The resulting voice should now work

   festival festvox/cmu_us_awb_arctic_cg.scm
   ...
   festival> (voice_cmu_us_awb_arctic_cg)
   ...
   festival> (SayText "This is a little example.")

The voice can be packaged for distribution by the command

   ./bin/do_clustergen festvox_dist

This will generation festvox_cmu_us_awb_arctic_cg.tar.gz which will be quite small compared to a clunit voice made with the same databases. Because only the parameters are kept (in fact only means and standard deviations of clusters of of parameters) which do not include residual or excitation information the result is something orders of magnitude smaller that a full unit selection voices.

There two other options in the clustergen voice build. These involve modeling trajectories rather than individual vectors. They give objectively better results (though marginal subjectively better results for the voices we have tested). Instead of the line

   ./bin/do_clustergen cluster

You can run

   ./bin/do_clustergen trajectory

or the slightly better

   ./bin/do_clustergen trajectory_ola

These two options may run after the simple version of the voice.
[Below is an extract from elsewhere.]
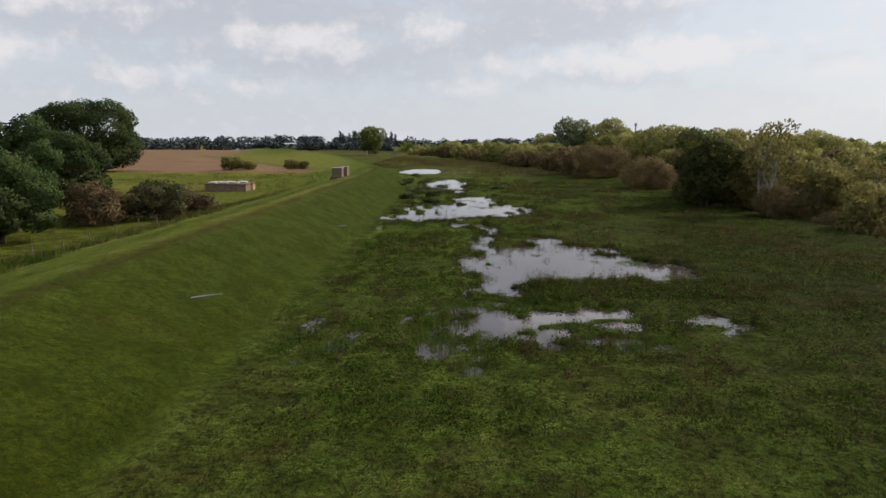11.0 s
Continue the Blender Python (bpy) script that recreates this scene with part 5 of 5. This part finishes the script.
# sedge and tall grass along the foot of the bank and beside the wet streaks
X, Y = scatter(14500, -7.2, -1.5, 15, 108)
keep = (X - toe(Y) > 0.2) & (vnoise(X, Y, 2.6, 87) + rng.uniform(-0.15, 0.15, len(X)) > 0.52) & (soaked(X, Y) < 0.6) & (rng.uniform(size=len(X)) < 1.1 - 0.16 * (X + 6.8))
X, Y = X[keep], Y[keep]
clumps("foot_sedge", X, Y, 0.26 + 0.3 * vnoise(X, Y, 3.0, 88), np.clip(0.18 + 0.55 * vnoise(X, Y, 1.8, 89) + rng.normal(size=len(X)) * 0.12, 0, 1), 14, 0.6, 0.009, "tall olive sedge along the foot of the bank", SEDGE, 212, 0.2, short=True)

# bushy weeds: low leafy mounds on the turf, thickest round the ponds
def leaf_mounds(name, X, Y, wide, tall, tone, per, leaf, label, mat, seed):
    rng = np.random.default_rng(seed)
    n = len(X) * per
    d = rng.normal(size=(n, 3))
    d[:, 2] = np.abs(d[:, 2]) * 0.9 + 0.05
    d /= np.linalg.norm(d, axis=1)[:, None]
    reach = rng.uniform(0.55, 1.1, n)[:, None]
    middle = np.repeat(np.stack([X, Y, ground_z(X, Y) - 0.03], 1), per, 0)
    size = np.stack([wide, wide, tall], 1)
    P = middle + d * reach * np.repeat(size, per, 0)
    a = np.cross(d, rng.normal(size=(n, 3))) + d * 0.5 + np.array([0, 0, 0.35])
    a /= np.linalg.norm(a, axis=1)[:, None]
    b = np.cross(a, d + rng.normal(size=(n, 3)) * 0.3)
    b /= np.linalg.norm(b, axis=1)[:, None] + 1e-9
    s = leaf * rng.uniform(0.6, 1.4, n)[:, None]
    V = np.stack([P - b * s * 0.6, P + b * s * 0.6, P + a * s * 1.5], 1).reshape(-1, 3)
    soft = d * 0.75 + rng.normal(size=(n, 3)) * 0.18 + np.array([0, 0, 0.35])
    soft /= np.linalg.norm(soft, axis=1)[:, None]
    me = numpy_mesh(name, V, np.arange(n * 3).reshape(-1, 3), mat, np.repeat(np.repeat(tone, per), 3), normals=np.repeat(soft, 3, 0))
    return tagged(new(name, me), label, "weeds", kind="stuff")


X, Y = scatter(30000, -6.2, 34, 132, 262)
cloak = vnoise(X, Y, 4.5, 81) * 0.45 + vnoise(X, Y, 1.2, 82) * 0.55 + 0.06 * (1 - step(1.0, 1.8, blob(X, Y, PONDS)))
keep = (ground_z(X, Y) > 0.0) & (X - toe(Y) > 1.0) & (cloak + rng.uniform(-0.1, 0.1, len(X)) > 0.53) & (rng.uniform(size=len(X)) > 0.9 * lawn(X, Y))
X, Y = X[keep], Y[keep]
tone = np.clip(0.10 + 0.75 * fbm(X, Y, 5, 84) * vnoise(X, Y, 1.0, 86) + rng.normal(size=len(X)) * 0.22, 0, 1)
leaf_mounds("bushy_weeds", X, Y, rng.uniform(0.16, 0.52, len(X)), rng.uniform(0.12, 0.42, len(X)), tone, 26, 0.05, "low bushy docks and mint, dark green to brown", LEAFY, 214)
X, Y = scatter(9000, -5.5, 30, 84, 134)
keep = (ground_z(X, Y) > 0.0) & (vnoise(X, Y, 4.5, 81) * 0.5 + vnoise(X, Y, 1.3, 82) * 0.5 + rng.uniform(-0.1, 0.1, len(X)) > 0.60)
X, Y = X[keep], Y[keep]
leaf_mounds("low_weeds", X, Y, rng.uniform(0.12, 0.32, len(X)), rng.uniform(0.06, 0.22, len(X)), np.clip(rng.normal(0.35, 0.25, len(X)), 0, 1), 20, 0.04, "small mounds of weeds in the turf", LEAFY, 215)
X, Y = rng.normal(size=(4, 9)) * 0.35, rng.normal(size=(4, 9)) * 0.3
X, Y = (X + np.array([-5.4, -3.5, 0.7, 0.0])[:, None]).ravel(), (Y + np.array([105.0, 104.9, 89.2, 92.6])[:, None]).ravel()
leaf_mounds("pale_weeds", X, Y, np.full(36, 0.16), np.full(36, 0.12), np.full(36, 0.3), 14, 0.06, "pale grey green silverweed leaves in the turf", PALE_WEED, 216)

# taller weeds past the middle of the marsh, brownish heads
X, Y = scatter(9000, -6, 34, 88, 270)
keep = (ground_z(X, Y) > 0.0) & (X - toe(Y) > 0.8) & (vnoise(X, Y, 3.4, 81) * 0.5 + vnoise(X, Y, 0.9, 82) * 0.5 > 0.55)
X, Y = X[keep], Y[keep]
clumps("marsh_weeds", X, Y, 0.16 + 0.26 * vnoise(X, Y, 5, 83), np.clip(0.3 + 0.7 * vnoise(X, Y, 4, 84) + rng.normal(size=len(X)) * 0.2, 0, 1), 14, 0.8, 0.016, "taller weeds with brown seed heads", LEAFY, 202, 0.2, short=True)

# bright water weed on the small isles in the ponds
X, Y = scatter(60000, -7.5, 18, 138, 262)
Z = ground_z(X, Y)
keep = (Z > -0.07) & (Z < 0.35) & (blob(X, Y, PONDS) < 0.98) & (np.abs(X - 10.5) + 4 * np.abs(Y - 151.7) > 9)
X, Y, Z = X[keep], Y[keep], Z[keep]
clumps("pond_weed", X, Y, rng.uniform(0.07, 0.15, len(X)), np.clip(rng.normal(0.05, 0.12, len(X)), 0, 1), 14, 1.2, 0.02, "bright green weed on small isles in the ponds", WEED, 210, 0.28, short=True)

# weed that floats in rafts on the ponds
X, Y = scatter(60000, -7, 18, 139, 262)
keep = (blob(X, Y, PONDS) < 0.98) & (ground_z(X, Y) < -0.05) & (vnoise(X, Y, 0.9, 105) * 0.55 + vnoise(X, Y, 3.5, 106) * 0.45 + 0.10 * step(0.5, 0.95, blob(X, Y, PONDS)) > 0.75)
X, Y = X[keep], Y[keep]
clumps("floating_weed", X, Y, rng.uniform(0.06, 0.13, len(X)), np.clip(rng.normal(0.1, 0.15, len(X)), 0, 1), 12, 1.3, 0.02, "bright green weed floating in rafts on the ponds", WEED, 213, 0.36, 0.02 - ground_z(X, Y), short=True)

# upright weeds round the rims of the ponds
X, Y = scatter(110000, -7, 20, 137, 262)
rim = blob(X, Y, PONDS)
keep = (rim > 0.80) & (rim < 1.25) & (ground_z(X, Y) > -0.3) & (X - toe(Y) > 1.0) & (vnoise(X, Y, 1.5, 85) + rng.uniform(-0.2, 0.2, len(X)) > 0.62)
X, Y = X[keep], Y[keep]
clumps("rim_weeds", X, Y, rng.uniform(0.14, 0.30, len(X)) - 0.8 * np.minimum(ground_z(X, Y), 0), np.clip(rng.normal(0.42, 0.25, len(X)), 0, 1), 13, 0.9, 0.019, "dark upright weeds round the rims of the ponds", LEAFY, 211, 0.16, short=True)

# weeds on the strip between the pools
X, Y = scatter(850, 4.6, 17.5, 148.8, 154.2)
keep = ground_z(X, Y) > -0.02
X, Y = X[keep], Y[keep]
leaf_mounds("strip_weeds", X, Y, rng.uniform(0.14, 0.30, len(X)), rng.uniform(0.18, 0.46, len(X)), np.clip(rng.normal(0.4, 0.35, len(X)), 0, 1), 24, 0.05, "dark tall leafy weeds between two pools", LEAFY, 209)

# upright docks and thistles with brown heads, in loose groups on the turf and standing in the pools
X, Y = scatter(26000, -6.0, 30, 137, 250)
group = vnoise(X, Y, 3.2, 111) * 0.5 + vnoise(X, Y, 1.0, 112) * 0.5
keep = (X - toe(Y) > 1.2) & ((ground_z(X, Y) > -0.25) | ((Y > 153) & (Y < 186) & (blob(X, Y, PONDS) > 0.62) & (X < 12))) & (group + rng.uniform(-0.06, 0.06, len(X)) + 0.03 * step(5, 12, X) + 0.15 * (Y > 154) * (Y < 186) * (X > -1) * (X < 14) * (blob(X, Y, PONDS) < 1.25) + 0.05 * step(0.55, 0.95, blob(X, Y, PONDS)) * (1 - step(1.05, 1.5, blob(X, Y, PONDS))) > 0.645)
X, Y = X[keep], Y[keep]
leaf_mounds("upright_docks", X, Y, rng.uniform(0.09, 0.22, len(X)), rng.uniform(0.28, 0.66, len(X)) - np.minimum(ground_z(X, Y), 0), np.clip(rng.normal(0.78, 0.2, len(X)), 0, 1), 24, 0.042, "upright docks and thistles with brown heads", LEAFY, 217)

X, Y = scatter(15000, -5.5, 30, 20, 137)
group = vnoise(X, Y, 6.0, 119) * 0.55 + vnoise(X, Y, 1.4, 120) * 0.45
keep = (ground_z(X, Y) > 0.02) & (X - toe(Y) > 0.8) & (group + 0.04 * step(8, 16, X) + rng.uniform(-0.08, 0.08, len(X)) > 0.66)
X, Y = X[keep], Y[keep]
leaf_mounds("upright_weeds", X, Y, rng.uniform(0.07, 0.20, len(X)), rng.uniform(0.14, 0.42, len(X)), np.clip(rng.normal(0.6, 0.3, len(X)), 0, 1), 18, 0.04, "thin upright weeds with brown heads in the turf", LEAFY, 219)

# leafy tufts that stand in the pools
X, Y = scatter(9000, -7, 18, 139, 215)
rim = blob(X, Y, PONDS)
keep = (rim < 1.02) & (ground_z(X, Y) < 0.0) & (vnoise(X, Y, 0.9, 113) * 0.5 + vnoise(X, Y, 2.6, 114) * 0.5 + 0.06 * step(0.5, 1.0, rim) + 0.03 * (Y < 174) + 0.05 * (X < -1) > 0.69)
X, Y = X[keep], Y[keep]
leaf_mounds("pool_tufts", X, Y, rng.uniform(0.12, 0.30, len(X)), rng.uniform(0.06, 0.22, len(X)) - np.minimum(ground_z(X, Y), 0), np.clip(rng.normal(0.2, 0.22, len(X)), 0, 1), 26, 0.05, "leafy green tufts standing in the pools", WEED, 218)

# right hand rough pasture towards the river
X, Y = scatter(26000, 20, 38, 20, 300)
keep = (ground_z(X, Y) > 0.0) & (vnoise(X, Y, 2.8, 91) > 0.38)
X, Y = X[keep], Y[keep]
clumps("rough_pasture", X, Y, 0.14 + 0.3 * vnoise(X, Y, 6, 93), np.clip(0.1 + 0.6 * fbm(X, Y, 9, 94) + rng.normal(size=len(X)) * 0.12, 0, 1), 8, 1.1, 0.016, "tussocky rough pasture beside the river", GRASS, 203, 0.2, short=True)

# grazed bank: sparse short tufts
X, Y = scatter(42000, -20, -6, 14, 262)
keep = (X - toe(Y) < 0.2) & (vnoise(X, Y, 1.3, 95) + rng.uniform(-0.2, 0.2, len(X)) > 0.45)
X, Y = X[keep], Y[keep]
clumps("bank_grass", X, Y, 0.07 + 0.13 * vnoise(X, Y, 2.0, 96) ** 2, np.clip(rng.uniform(0.0, 0.8, len(X)), 0, 1), 5, 1.1, 0.013, "short grazed grass on the flood bank", BANK_GRASS, 204, 0.14, short=True)

# rough ground behind the bank
X, Y = scatter(9000, -75, -24, 60, 300)
Xa, Ya = scatter(15000, -60, -22, 55, 136)
Xb, Yb = scatter(1400, -30.5, -23, 146, 210)
X, Y = np.concatenate([X, Xa, Xb]), np.concatenate([Y, Ya, Yb])
keep = (X - toe(Y) < -16) & (vnoise(X, Y, 4.0, 97) * 0.6 + vnoise(X, Y, 1.4, 96) * 0.4 + rng.uniform(-0.15, 0.15, len(X)) > 0.48) & (np.hypot((X + 51) / 12, (Y - 144) / 6) > 1)
X, Y = X[keep], Y[keep]
clumps("rough_grass", X, Y, 0.3 + 0.4 * vnoise(X, Y, 5, 98), np.clip(0.75 * fbm(X, Y, 6, 99) + 0.12 * (Y > 146) * (X > -31) + rng.normal(size=len(X)) * 0.15, 0, 1), 7, 0.7, 0.018, "rough yellowing grass behind the bank", GRASS, 205, 0.25, short=True)


# pale reeds along the river edge and on the far marsh
def reeds(X, Y, seed, name="reed_bed"):
    rr = np.random.default_rng(seed)
    return clumps(name, X, Y, rr.uniform(0.35, 0.75, len(X)), np.clip(rr.normal(0.8, 0.2, len(X)), 0, 1), 12, 0.55, 0.011, "pale seeding reeds along the water", REED_BLADE, seed, 0.12)


X, Y = scatter(3000, 25, 37, 80, 104)
keep = (ground_z(X, Y) > 0.1) & (vnoise(X, Y, 5, 101) + 0.35 * np.exp(-((X - 32) / 4) ** 2 - ((Y - 95) / 6) ** 2) + rng.uniform(-0.2, 0.2, len(X)) > 0.66)
reeds(X[keep], Y[keep], 206)
X, Y = scatter(9000, -30, 40, 265, 470)
keep = (X - toe(Y) > 2) & (ground_z(X, Y) > 0.0) & (vnoise(X, Y, 9, 102) > 0.42) & (blob(X, Y - 14, PONDS) > 1.2) & (blob(X, Y + 10, PONDS) > 1.2)
clumps("far_reeds", X[keep], Y[keep], np.full(keep.sum(), 0.8), np.clip(np.random.default_rng(4).normal(0.75, 0.2, keep.sum()), 0, 1), 6, 0.4, 0.03, "brown reeds and sedge on the far marsh", SEDGE, 207, 0.4, short=True)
You can test your voice with held out data, if you did this in the above step that created etc/txt.done.data.test You can run

   $FESTVOXDIR/src/clustergen/cg_test resynth cgp

NOTE: This no longer works automatically, as you need static mceps and ccoefs for this to work. This will create parameter files (and waveform files) in test/cgp. The output of the cg_test is also four measures the mean difference for all features in the parameter vector, for F0 alone, for all but F0, and MCD (mel ceprstral distortion).